Twin Rivers school board President Cortez Quinn was fined $14,000 by the Fair Political Practices Commission Friday for illegally accepting $55,000 in personal loans from a district employee in 2010 and 2011 and not reporting them on financial disclosure forms.
At the time Quinn accepted the loans, he was the district director for Assemblyman Roger Dickinson, D-Sacramento, a position that also required annual financial disclosure forms.
Three of the five violations that the state watchdog agency announced Friday against Quinn related to his previous position with Dickinson's office.

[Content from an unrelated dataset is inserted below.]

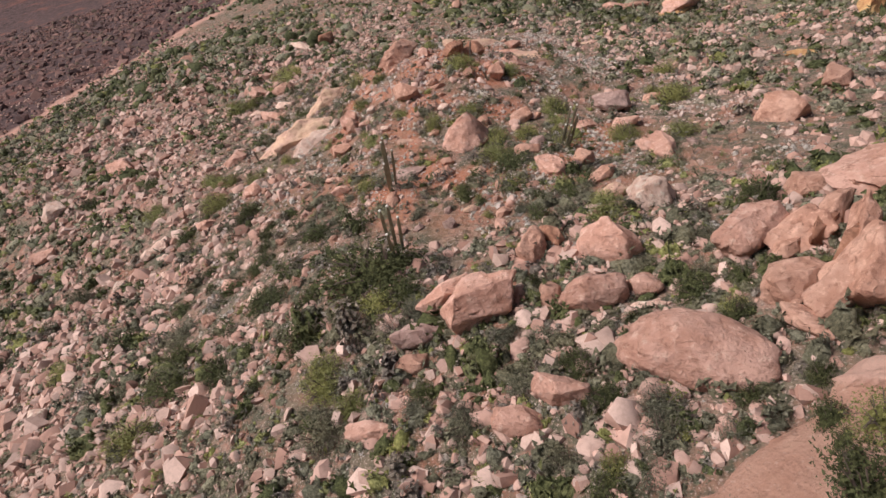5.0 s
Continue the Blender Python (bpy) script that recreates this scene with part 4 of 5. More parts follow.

The remaining two violations stemmed from his position as an elected board member of Twin Rivers Unified School District.
Quinn did not return a call for comment on Friday.
In addition to the loans, Quinn also illegally accepted a gift of $4,000 from the same school district employee, Sherilene Chycoski, according to FPPC documents outlining the circumstances of the case.
The Political Reform Act prohibits elected officers of local government agencies from receiving personal loans of more than $250 from employees and gifts of more than $420.
Chycoski is listed on the Twin Rivers website as the visual and performing arts director. Chycoski filed a paternity suit against Quinn in June 2011.
The Bee first reported in May 2012 that Quinn had accepted illegal loans. Two weeks later, Quinn won a second term as a Twin Rivers trustee and was voted school board president by fellow board members in July.
Dickinson parted ways with Quinn in August for undisclosed reasons, calling it a "personnel matter."
According to documents obtained by The Bee last year, Chycoski loaned Quinn $35,000 on Feb. 24, 2011. Other documents showed bank transfers from Chycoski to an account allegedly belonging to Quinn and cash advances on a credit card in which Quinn allegedly was a secondary cardholder.
Chycoski said in a sworn statement on May 17, 2012, which her attorney provided the school district, that she felt the money was obtained "through fraud and misrepresentation."
The FPPC's $14,000 judgment against Quinn indicates the school board member consulted with an attorney and opted to waive his rights to a probable cause conference and an administrative hearing. Quinn was facing a maximum administrative penalty of $25,000.
Quinn's fine, which will be paid to the state's general fund, is pending FPPC approval at its Feb. 28 meeting.